Learning Loan Basics For Beginners

Loans might seem simple but can be a bit complex and there are different types of loans to suite your lifestyle the best. Loans can help people pay for high-cost expenses upfront for major life finances. We break down the basics of what you should know before considering taking out a loan.

 

There are three factors to consider when taking out a loan such as principal, interest, and term. The principal is how much money you plan on borrowing and the interest rate is the percentage that you will be charged by a financial institution for lending you the money. The term is the amount of time you have to pay back your loan amount and is crucial in deciding which loan is best for you.

 

Another thing to think about is whether you want to take out a secured or unsecured loan depending on whether or not the loan is protected by collateral.
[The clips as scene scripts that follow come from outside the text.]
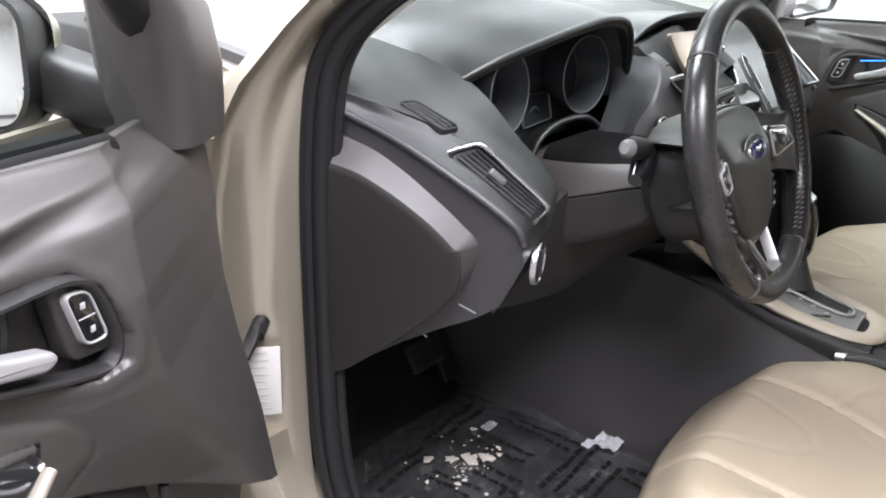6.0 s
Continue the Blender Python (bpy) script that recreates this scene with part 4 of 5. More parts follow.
SHELF_OUT = [(-0.695, 0.086, 0.842), (-0.693, 0.022, 0.860), (-0.692, -0.020, 0.851), (-0.692, -0.063, 0.831), (-0.692, -0.111, 0.803), (-0.692, -0.166, 0.787), (-0.692, -0.232, 0.784), (-0.694, -0.274, 0.756)]
PULL = [(-0.680, 0.083, 0.832), (-0.668, 0.017, 0.799), (-0.666, -0.03, 0.769), (-0.670, -0.077, 0.741), (-0.677, -0.13, 0.721), (-0.680, -0.195, 0.721), (-0.681, -0.275, 0.731)]
# the passenger's shelf is narrower
SHELF_SLIM = [(-0.695, 0.086, 0.838), (-0.693, 0.050, 0.829), (-0.692, 0.010, 0.814), (-0.692, -0.040, 0.793), (-0.692, -0.092, 0.772), (-0.692, -0.157, 0.759), (-0.692, -0.232, 0.754), (-0.694, -0.274, 0.744)]


def shelf_outline(out):
    return [(p[1], p[2]) for p in out] + [(p[1], p[2] - 0.01) for p in PULL[::-1]]


def sdf(poly, Y, Z):
    """Signed distance to a polygon, negative inside."""
    d = np.full(Y.shape, 1e9)
    inside = np.zeros(Y.shape, bool)
    n = len(poly)
    for i in range(n):
        (x0, y0), (x1, y1) = poly[i - 1], poly[i]
        ex, ey = x1 - x0, y1 - y0
        t = np.clip(((Y - x0) * ex + (Z - y0) * ey) / (ex * ex + ey * ey), 0, 1)
        d = np.minimum(d, np.hypot(Y - x0 - t * ex, Z - y0 - t * ey))
        cross = ((y0 > Z) != (y1 > Z)) & (Y < (x1 - x0) * (Z - y0) / (y1 - y0 + 1e-12) + x0)
        inside ^= cross
    return np.where(inside, -d, d)


def sm(a, b, v):
    f = np.clip((v - a) / (b - a), 0, 1)
    return f * f * (3 - 2 * f)


def tab(v, rows):
    return np.interp(v, [r[0] for r in rows], [r[1] for r in rows])


def door_face(Y, Z, shelf, bold):
    """Inner face of the closed left door, as x over (y, z)."""
    B = 1.024 - 0.048 * Y
    C = tab(Y, [(-0.85, 0.855), (-0.35, 0.926), (-0.19, 0.949), (-0.03, 0.970), (0.13, 0.989), (0.30, 1.002)])
    ridge = tab(Z, [(0.60, 0.34), (0.64, 0.325), (0.721, 0.285), (0.80, 0.222), (0.85, 0.190), (0.90, 0.181), (0.963, 0.190), (1.02, 0.22)])
    top = tab(Z, [(0.64, -0.643), (0.80, -0.655), (0.92, -0.668), (1.02, -0.695)])
    top = -0.702 + (top + 0.702) * bold
    dr = Y - ridge
    X = -0.702 + (top + 0.702) * np.exp(-(np.minimum(dr, 0) / 0.075) ** 2)
    X = np.where(dr > 0, top - 0.32 * dr - 1.2 * np.maximum(Y - front_edge(Z) + 0.012, 0), X)
    low = tab(Y, [(-0.9, 0.60), (-0.2, 0.64), (0.0, 0.735), (0.12, 0.772), (0.20, 0.728), (0.27, 0.680), (0.36, 0.632)])
    under = 1 - sm(-0.006, 0.004, Z - low)
    X = X * (1 - under) + under * (-0.712 + 0.012 * sm(0.15, -0.1, Y))
    X = X - 0.034 * sm(-0.050, 0.002, Z - B) ** 1.8
    d = Z - C
    X = X + (0.006 * sm(-0.004, 0.008, d) + 0.003 * sm(0.004, 0.025, d) - 0.004 * np.exp(-((d + 0.008) / 0.008) ** 2)) * (1 - 0.75 * sm(0.16, 0.30, Y))
    a = sdf(ARM, Y, Z)
    X = X + (0.0045 * sm(0.002, -0.007, a) + 0.006 * sm(-0.004, -0.028, a) - 0.0018 * np.exp(-((a - 0.003) / 0.003) ** 2)) * (1 - under) * (0.5 * bold + 0.1)
    b = sdf(BEZEL, Y, Z)
    X = X + 0.0016 * np.exp(-((b - 0.007) / 0.007) ** 2) - 0.032 * sm(0.001, -0.004, b)
    X = X - 0.045 * sm(0.004, 0.0, sdf(shelf, Y, Z))
    return X


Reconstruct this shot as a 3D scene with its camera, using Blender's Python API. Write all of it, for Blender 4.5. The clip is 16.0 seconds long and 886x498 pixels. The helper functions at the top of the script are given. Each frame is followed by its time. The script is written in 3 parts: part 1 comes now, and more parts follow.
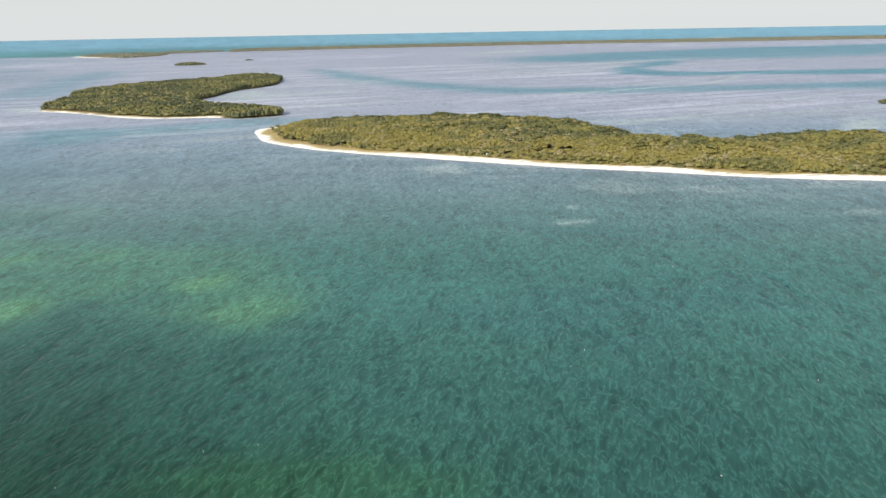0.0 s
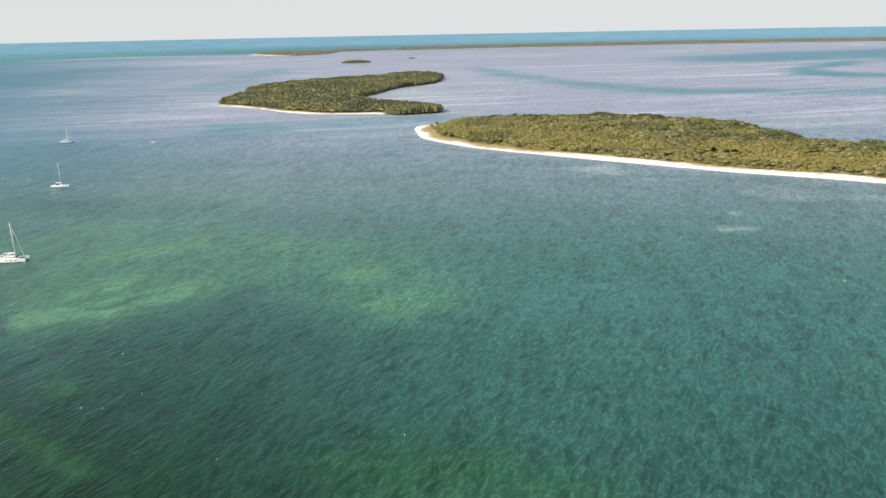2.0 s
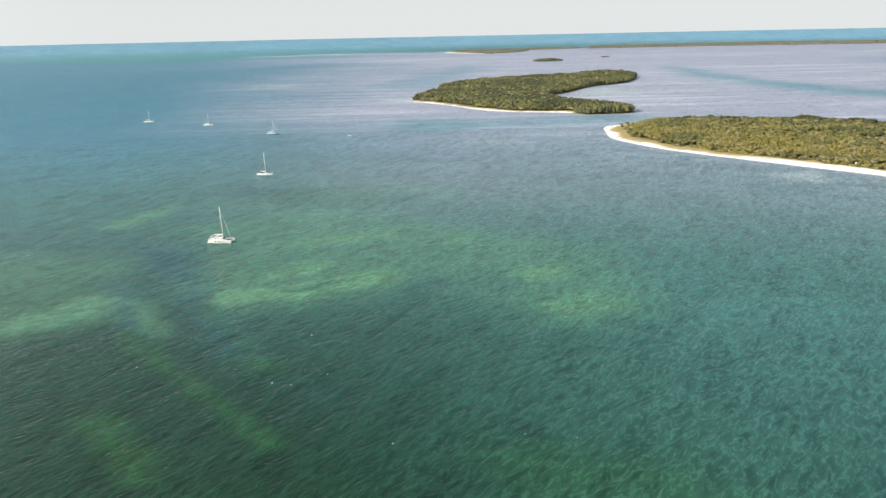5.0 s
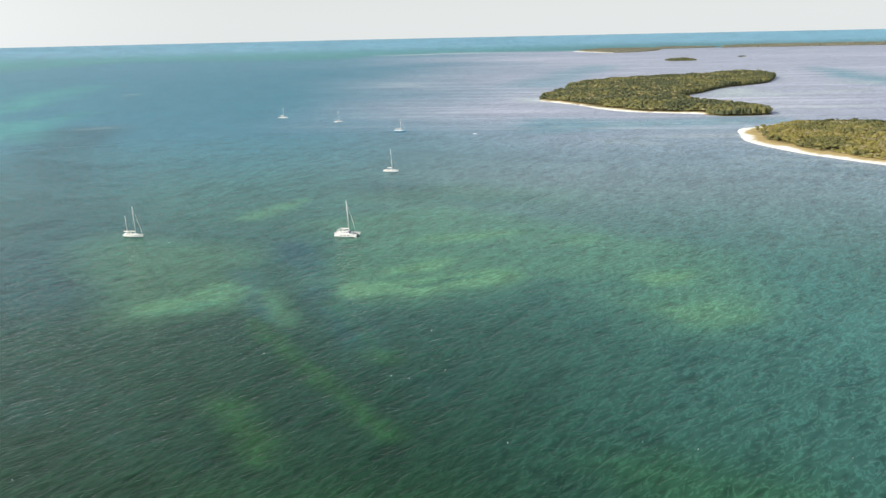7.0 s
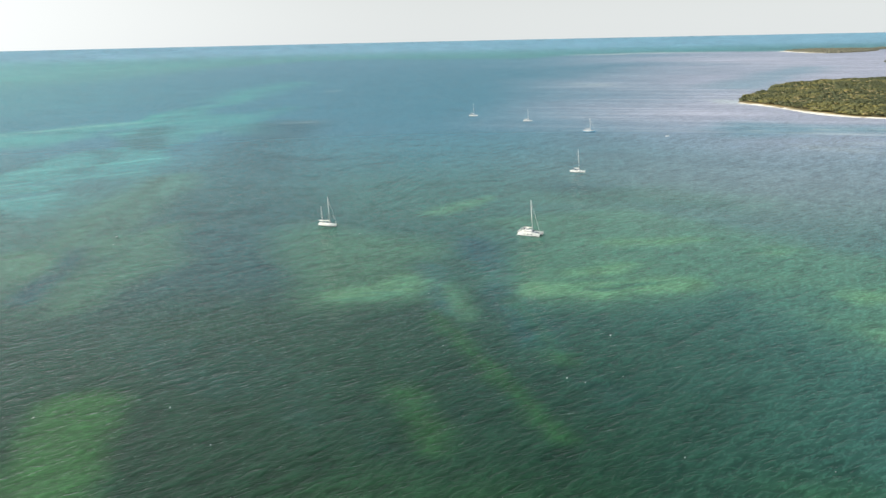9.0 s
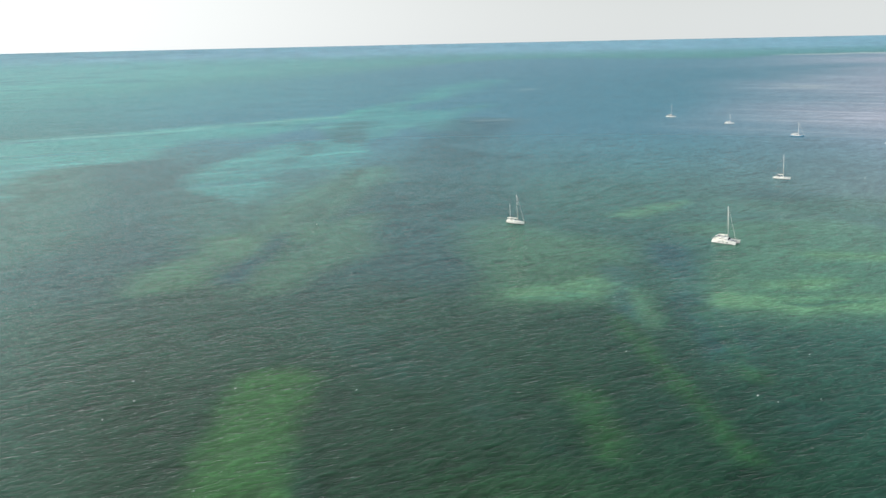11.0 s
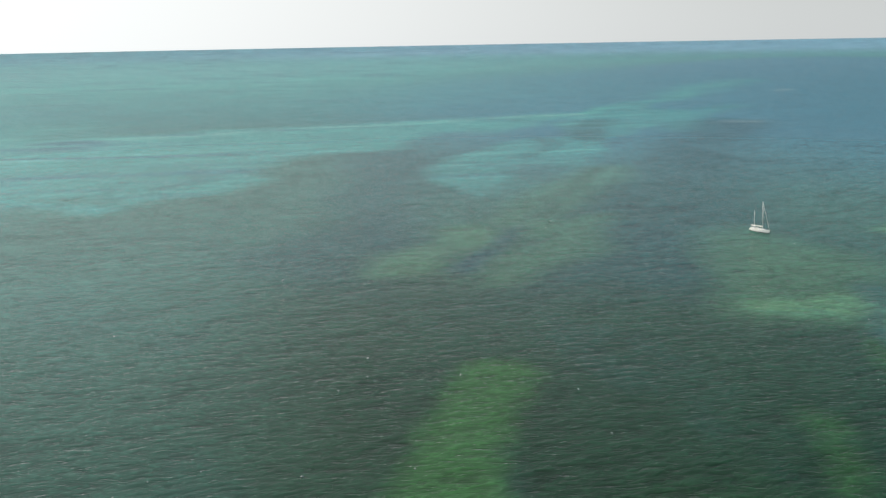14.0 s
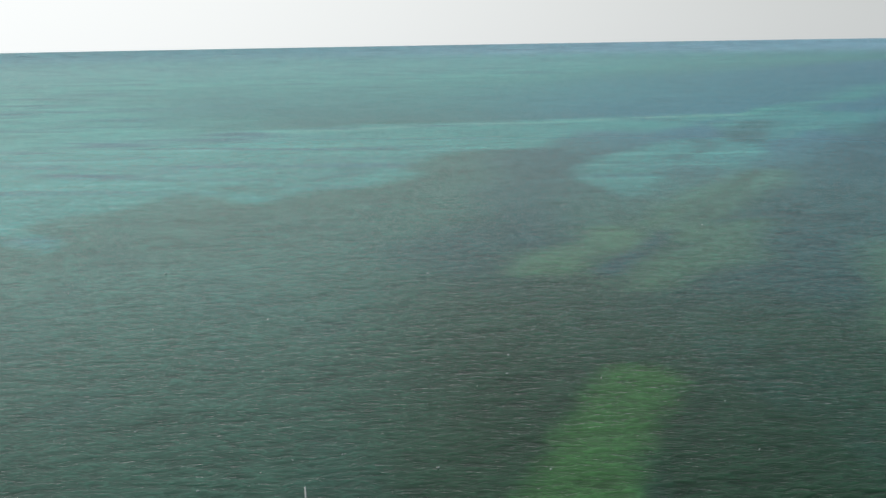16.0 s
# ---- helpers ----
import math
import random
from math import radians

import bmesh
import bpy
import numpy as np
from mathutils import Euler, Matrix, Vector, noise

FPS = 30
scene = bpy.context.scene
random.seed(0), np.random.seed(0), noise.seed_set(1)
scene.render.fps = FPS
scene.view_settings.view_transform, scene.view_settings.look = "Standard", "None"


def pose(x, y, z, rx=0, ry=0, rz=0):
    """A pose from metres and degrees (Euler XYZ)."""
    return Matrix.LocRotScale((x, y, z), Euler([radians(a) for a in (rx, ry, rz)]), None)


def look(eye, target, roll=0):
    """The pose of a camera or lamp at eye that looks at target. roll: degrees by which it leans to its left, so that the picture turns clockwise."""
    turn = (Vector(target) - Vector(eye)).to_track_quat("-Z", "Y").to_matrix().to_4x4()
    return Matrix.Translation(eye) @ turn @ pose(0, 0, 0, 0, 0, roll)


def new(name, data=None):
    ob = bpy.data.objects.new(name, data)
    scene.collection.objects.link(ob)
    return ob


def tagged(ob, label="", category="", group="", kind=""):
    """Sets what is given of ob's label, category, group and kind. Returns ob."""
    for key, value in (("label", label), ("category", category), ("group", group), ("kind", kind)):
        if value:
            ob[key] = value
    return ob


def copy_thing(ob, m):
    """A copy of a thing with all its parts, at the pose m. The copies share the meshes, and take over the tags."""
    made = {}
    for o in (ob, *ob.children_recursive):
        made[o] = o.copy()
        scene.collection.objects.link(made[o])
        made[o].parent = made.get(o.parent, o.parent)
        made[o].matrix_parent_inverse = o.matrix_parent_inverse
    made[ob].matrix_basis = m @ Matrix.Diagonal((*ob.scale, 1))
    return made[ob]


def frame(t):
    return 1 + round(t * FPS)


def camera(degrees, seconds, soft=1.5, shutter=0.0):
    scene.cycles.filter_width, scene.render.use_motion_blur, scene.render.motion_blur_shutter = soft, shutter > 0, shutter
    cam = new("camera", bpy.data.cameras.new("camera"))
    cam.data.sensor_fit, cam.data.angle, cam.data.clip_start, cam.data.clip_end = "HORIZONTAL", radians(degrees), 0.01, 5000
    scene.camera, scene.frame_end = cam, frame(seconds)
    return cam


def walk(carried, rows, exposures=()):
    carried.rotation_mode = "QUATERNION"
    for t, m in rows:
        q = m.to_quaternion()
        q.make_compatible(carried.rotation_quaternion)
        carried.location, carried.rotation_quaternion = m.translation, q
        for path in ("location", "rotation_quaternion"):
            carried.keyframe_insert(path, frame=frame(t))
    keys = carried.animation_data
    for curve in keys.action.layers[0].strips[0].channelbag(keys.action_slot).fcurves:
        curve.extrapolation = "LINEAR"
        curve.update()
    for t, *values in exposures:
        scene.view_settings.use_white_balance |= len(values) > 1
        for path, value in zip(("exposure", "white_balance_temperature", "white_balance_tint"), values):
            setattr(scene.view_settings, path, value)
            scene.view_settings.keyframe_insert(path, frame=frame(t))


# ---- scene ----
# The camera hovers on one spot, 100 m over a shallow bay, and pans to its left.
cam = camera(54.37, 16.0)
PATH = [
    (0.0, 0, 0, 100, 75.62, 1.00, -0.26),
    (0.5, 0, 0, 100, 75.65, 1.01, 2.94),
    (1.0, 0, 0, 100, 75.69, 1.05, 5.97),
    (1.5, 0, 0, 100, 75.71, 1.06, 8.07),
    (2.0, 0, 0, 100, 75.73, 1.09, 10.13),
    (2.5, 0, 0, 100, 75.76, 1.10, 12.21),
    (3.0, 0, 0, 100, 75.78, 1.14, 14.28),
    (3.5, 0, 0, 100, 75.81, 1.16, 16.36),
    (4.0, 0, 0, 100, 75.82, 1.15, 18.43),
    (6.5, 0, 0, 100, 75.93, 1.19, 28.77),
    (7.0, 0, 0, 100, 75.95, 1.20, 30.83),
    (7.5, 0, 0, 100, 75.98, 1.22, 32.96),
    (8.0, 0, 0, 100, 76.04, 1.22, 36.30),
    (8.5, 0, 0, 100, 76.10, 1.20, 39.83),
    (9.0, 0, 0, 100, 76.16, 1.20, 43.26),
    (11.5, 0, 0, 100, 76.36, 1.17, 59.03),
    (12.0, 0, 0, 100, 76.39, 1.15, 62.11),
    (12.5, 0, 0, 100, 76.40, 1.11, 64.96),
    (13.0, 0, 0, 100, 76.40, 1.09, 67.06),
    (13.5, 0, 0, 100, 76.41, 1.07, 69.27),
    (14.0, 0, 0, 100, 76.41, 1.03, 71.70),
    (14.5, 0, 0, 100, 76.41, 1.00, 74.19),
    (15.0, 0, 0, 100, 76.41, 0.98, 76.66),
    (15.5, 0, 0, 100, 76.41, 0.97, 79.10),
    (16.0, 0, 0, 100, 76.40, 0.95, 81.58),
]
walk(cam, [(t, pose(*p)) for t, *p in PATH],
     exposures=[(0.0, -0.04), (3.0, 0.0), (7.0, 0.06), (9.0, 0.04), (11.5, -0.06), (13.0, -0.20), (14.5, -0.34), (16.0, -0.44)])

# ---- light ----
SUN_HEADING, SUN_HEIGHT = 138.0, 32.0      # degrees left of north (+y), above the horizon
world = bpy.data.worlds.new("hazy_sky")
scene.world = world
world.use_nodes = True
wn = world.node_tree.nodes
sky = wn.new("ShaderNodeTexSky")
sky.sky_type, sky.sun_disc = "NISHITA", False
sky.sun_elevation, sky.sun_rotation = radians(SUN_HEIGHT), radians(-SUN_HEADING)
sky.air_density, sky.dust_density, sky.ozone_density = 1.0, 2.0, 2.0
haze, up, split, thick = (wn.new("ShaderNode" + k) for k in ("Mix", "TexCoord", "SeparateXYZ", "MapRange"))
haze.data_type = "RGBA"
haze.inputs["B"].default_value = (8.3, 8.65, 8.65, 1)
thick.interpolation_type = "SMOOTHSTEP"       # white haze low over the horizon, thinning overhead
for key, val in (("From Min", 0.0), ("From Max", 0.26), ("To Min", 0.88), ("To Max", 0.04)):
    thick.inputs[key].default_value = val
wl = world.node_tree.links
wl.new(up.outputs["Generated"], split.inputs[0])
wl.new(split.outputs["Z"], thick.inputs["Value"])
wl.new(thick.outputs[0], haze.inputs["Factor"])
wl.new(sky.outputs[0], haze.inputs["A"])
# the haze brightens round the sun
glow, aim, near_sun = (wn.new("ShaderNode" + k) for k in ("Mix", "VectorMath", "MapRange"))
glow.data_type, aim.operation, near_sun.interpolation_type = "RGBA", "DOT_PRODUCT", "SMOOTHSTEP"
a, e = radians(SUN_HEADING), radians(SUN_HEIGHT)
SUN_WAY = (-math.sin(a) * math.cos(e), math.cos(a) * math.cos(e), math.sin(e))
aim.inputs[1].default_value = SUN_WAY
near_sun.inputs["From Min"].default_value, near_sun.inputs["From Max"].default_value = -0.1, 1.0
glow.inputs["B"].default_value = (13.8, 14.2, 14.2, 1)
wl.new(up.outputs["Generated"], aim.inputs[0])
wl.new(aim.outputs["Value"], near_sun.inputs["Value"])
wl.new(near_sun.outputs[0], glow.inputs["Factor"])
wl.new(haze.outputs["Result"], glow.inputs["A"])
wl.new(glow.outputs["Result"], wn["Background"].inputs[0])
wn["Background"].inputs[1].default_value = 0.10
sun = new("sun", bpy.data.lights.new("sun", "SUN"))
sun.data.energy, sun.data.angle, sun.data.color = 4.6, radians(0.6), (1.0, 0.92, 0.78)
sun.matrix_world = look([300 * c for c in SUN_WAY], (0, 0, 0))

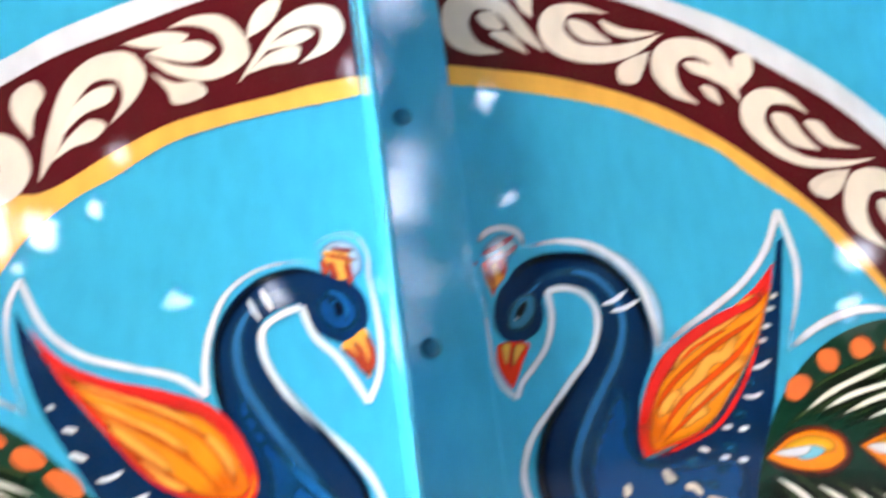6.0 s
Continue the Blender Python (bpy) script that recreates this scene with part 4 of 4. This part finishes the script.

You might have to consider using one of your assets as collateral that is something valuable the lender can take as repayment if you default on your loan and are unable to pay it back. 

 

Common forms of collateral can be your house or your vehicle that are typically used for secured loans. Unsecured loans often require no collateral but has a higher interest rate as it can be riskier to lenders. Secured loans commonly require collateral with a lower interest rate and is less risky for lenders. 

 

A key factor to look out for is interest rates that can be influenced and fluctuate without certainty depending on the criteria that is different for every lender based on a set of factors. This set of factors weigh in on whether you’re eligible for a loan and what your determined interest rate will be. 

 

A common factor considered by lenders is your credit score as people with higher credit scores are qualified for lower rates and it’s recommended to try improving your credit score before applying for a loan. Another factor is time, the more you borrow and the longer the term results in a higher interest rate.

 

Another factor in your interest rate will depend on your life situation and lenders look for things that will suggest you’ll be able to pay back your loan. Common factors can influence whether you’re eligible for a loan such as having a good employment history, not having other debts, having a long-standing relationship with a financial institution, and in some cases having a cosigner. In certain situations, some loans can require a cosigner who will be responsible for paying the loan if you don’t pay off your loan. 

 

Having a cosigner can help you but can impact their own financial situation as it can impact the cosigner’s credit history as if it was their own loan. If you need a cosigner, you should appoint someone you completely trust and that trusts you. 

 

Another important factor in taking out a loan is to see whether it has a fixed rate or variable rate. Fixed rates stay the same through your entire term of your loan compared to variable rates that can fluctuate based on a chosen index. For variable rates, if the chosen index goes up or down your rate can increase or decrease accordingly. 

 

Fixed rates are predictable that are easy to plan for your budget with generally higher interest because the lender must anticipate that the rates might rise in the future. Variable rates are more unpredictable and generally offers lower interest rates.